Abbot came to be paralysed on policy by his fear of getting anyone off-side. Turnbull is every bit as fearful. Yet there is plenty of bold reflex action: business lobbyists such as Ms Carnell are welcomed on-board.

The White Paper on tax reform was supposed to reflect the nations diverse views. As it still says grandly, hollowly on its better tax website, the government tells us ‘

‘The Treasurer opened the conversation on tax by releasing the tax discussion paper on 30 March 2015. The formal submissions process has now closed’.

They got that last bit right. Closed.
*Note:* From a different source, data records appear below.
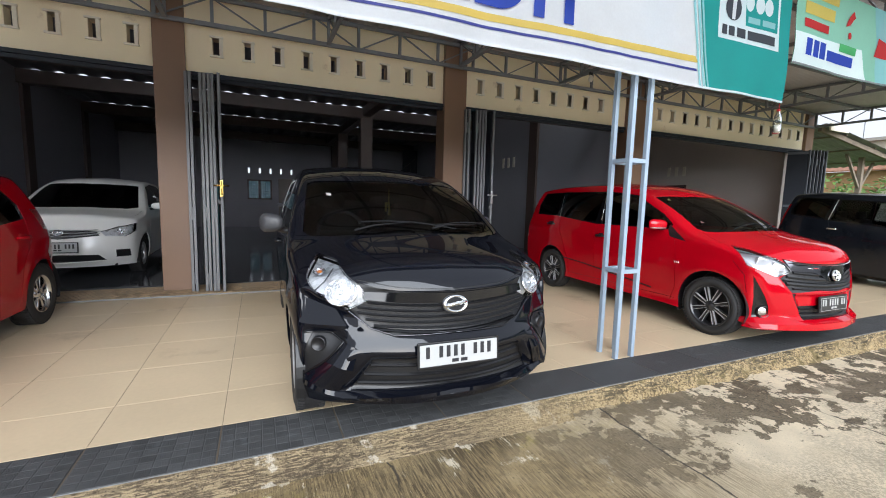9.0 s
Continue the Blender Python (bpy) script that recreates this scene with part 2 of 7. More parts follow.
def wall_with_holes(a, b, y0, y1, z0, z1, holes):
    """A wall along x from a to b, y0 to y1 thick, with holes (x0, x1, z0, z1) all the way through."""
    xs = sorted({a, b, *[h[0] for h in holes], *[h[1] for h in holes]})
    zs = sorted({z0, z1, *[h[2] for h in holes], *[h[3] for h in holes]})
    bm = bmesh.new()
    inside = lambda i, k: any(h[0] - 1e-6 <= xs[i] and xs[i + 1] <= h[1] + 1e-6 and h[2] - 1e-6 <= zs[k] and zs[k + 1] <= h[3] + 1e-6 for h in holes)
    solid = {(i, k) for i in range(len(xs) - 1) for k in range(len(zs) - 1) if not inside(i, k)}
    for i, k in solid:
        c = [(xs[i], zs[k]), (xs[i + 1], zs[k]), (xs[i + 1], zs[k + 1]), (xs[i], zs[k + 1])]
        bm.faces.new([bm.verts.new((x, y0, z)) for x, z in c])
        bm.faces.new([bm.verts.new((x, y1, z)) for x, z in reversed(c)])
        for (di, dk), (p, q) in {(0, -1): (0, 1), (1, 0): (1, 2), (0, 1): (2, 3), (-1, 0): (3, 0)}.items():
            if (i + di, k + dk) not in solid:
                (xa, za), (xb, zb) = c[p], c[q]
                bm.faces.new([bm.verts.new(v) for v in ((xb, y0, zb), (xa, y0, za), (xa, y1, za), (xb, y1, zb))])
    bmesh.ops.remove_doubles(bm, verts=bm.verts, dist=1e-5)
    bmesh.ops.recalc_face_normals(bm, faces=bm.faces)
    return bm

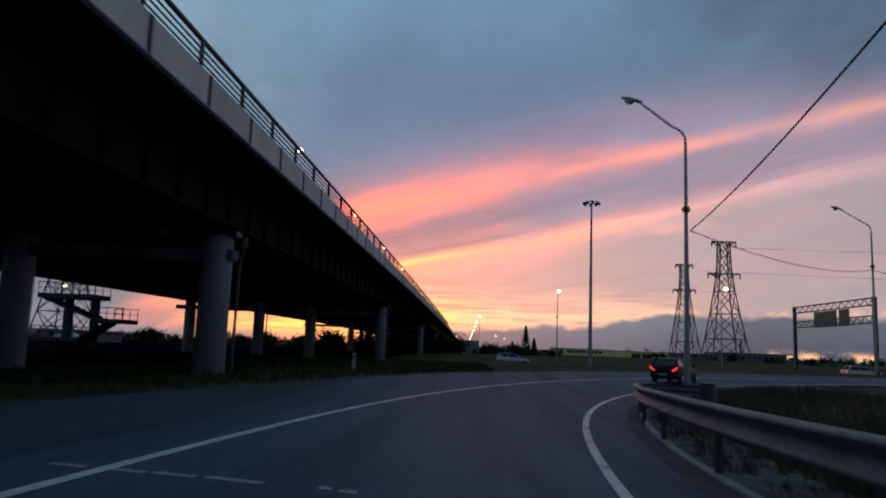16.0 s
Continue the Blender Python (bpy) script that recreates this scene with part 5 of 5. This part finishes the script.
for x0, x1, z in ((-2.8, 1.5, 1.7), (3.2, 5.5, 3.5), (-2.6, 2.7, 5.65)):
    for y in (-1.45, 1.45):
        bm = bmesh.new()
        bar(bm, (x0, y, z + 1.0), (x1, y, z + 1.0), 0.07, 0.07)
        bar(bm, (x0, y, z + 0.5), (x1, y, z + 0.5), 0.05, 0.05)
        x = x0
        while x <= x1:
            bar(bm, (x, y, z), (x, y, z + 1.0), 0.05, 0.05)
            x += 0.75
        part("handrail", bm, "dark_steel", st)
# short white marker post on the verge
post = thing("marker_post", pose(-4.24, 310.6, ground_z(-4.24, 310.6)), "short white marker post in the grass", "marker post")
bm = bmesh.new()
box(bm, -0.07, 0.07, -0.04, 0.04, -0.2, 0.78, 0.02)
part("body", bm, "pillar_white", post)
bm = bmesh.new()
box(bm, -0.073, 0.073, -0.043, 0.043, 0.58, 0.66, 0.004)
part("reflector_band", bm, "ink", post, "dark reflector band")

# ---- grass tufts on the verge and the field ----
rnd = random.Random(5)
co, fa = [], []


def tuft(x, y, h):
    z = ground_z(x, y) - 0.02
    for k in range(7):
        a = rnd.uniform(0, math.tau)
        r = rnd.uniform(0.0, 0.18)
        bx, by = x + r * math.cos(a), y + r * math.sin(a)
        w = rnd.uniform(0.012, 0.03)
        hh = h * rnd.uniform(0.5, 1.2)
        lx, ly = rnd.uniform(-0.4, 0.4) * hh, rnd.uniform(-0.4, 0.4) * hh
        i0 = len(co)
        co.extend([(bx - w * math.sin(a), by + w * math.cos(a), z), (bx + w * math.sin(a), by - w * math.cos(a), z), (bx + lx, by + ly, z + hh)])
        fa.append((i0, i0 + 1, i0 + 2))


for k in range(9000):
    s = rnd.uniform(0, 330)
    lat = 3.15 + abs(rnd.gauss(0, 1.6))
    x, y, _ = ramp(s, lat)
    tuft(x, y, rnd.uniform(0.08, 0.30) if lat < 4.2 else rnd.uniform(0.2, 0.6))
for k in range(7000):
    s = rnd.uniform(225, 335)
    lat = 4.5 + 22 * rnd.random() ** 1.6
    x, y, _ = ramp(s, lat)
    tuft(x, y, rnd.uniform(0.25, 0.75))
me = bpy.data.meshes.new("grass_tufts")
me.from_pydata(co, [], fa)
me.materials.append(M["blade"])
tagged(new("grass_tufts", me), "ragged dusk grass and weeds along the verge", "grass", kind="stuff")
co, fa = [], []
for k in range(9000):
    x, y = rnd.uniform(-14, 2), rnd.uniform(276, 350)
    lat, s, _ = near_ramp(x, y)
    if lat < left_edge(s) - 0.2:
        tuft(x, y, rnd.uniform(0.08, 0.26))
me = bpy.data.meshes.new("green_grass")
me.from_pydata(co, [], fa)
me.materials.append(M["green_blade"])
tagged(new("green_grass", me), "short green grass beside the ramp at the bridge", "grass", kind="stuff")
The government has taken our views into consideration and rejected all of them.

This was to have been a process of consultation, a national conversation, a way of government seeking out and recording the diversity of opinion amongst the Australian people on an issue of fundamental importance. Tax.

Hundreds of submissions were received. Typically a green paper would inform a white paper which would guide policy. Now, all is to be tossed into the garbage can.

Bugger the people. Bugger the fact that for months Treasurer Morrison has regaled us with his oily promise of a national conversation on tax reform. What we got instead was: ‘Let us pretend to value your opinion. Let us delay our white paper. Then, early in February, let us totally scrap the whole pretence.

Thanks for nothing, Mr Turnbull. Thanks for wasting our time. Thanks for the arrogance and contempt for what the people might think. Encourage us to give our opinions and then just trash the results. Clearly the people don’t matter to your style of government whatever that may turn out to be. You have made it clear we are irrelevant to you.

Just don’t be surprised when we return the favour in September. Dropping your 50% GST rise is your business but don’t expect Australians to take kindly to your trashing what’s left of our democracy in the process.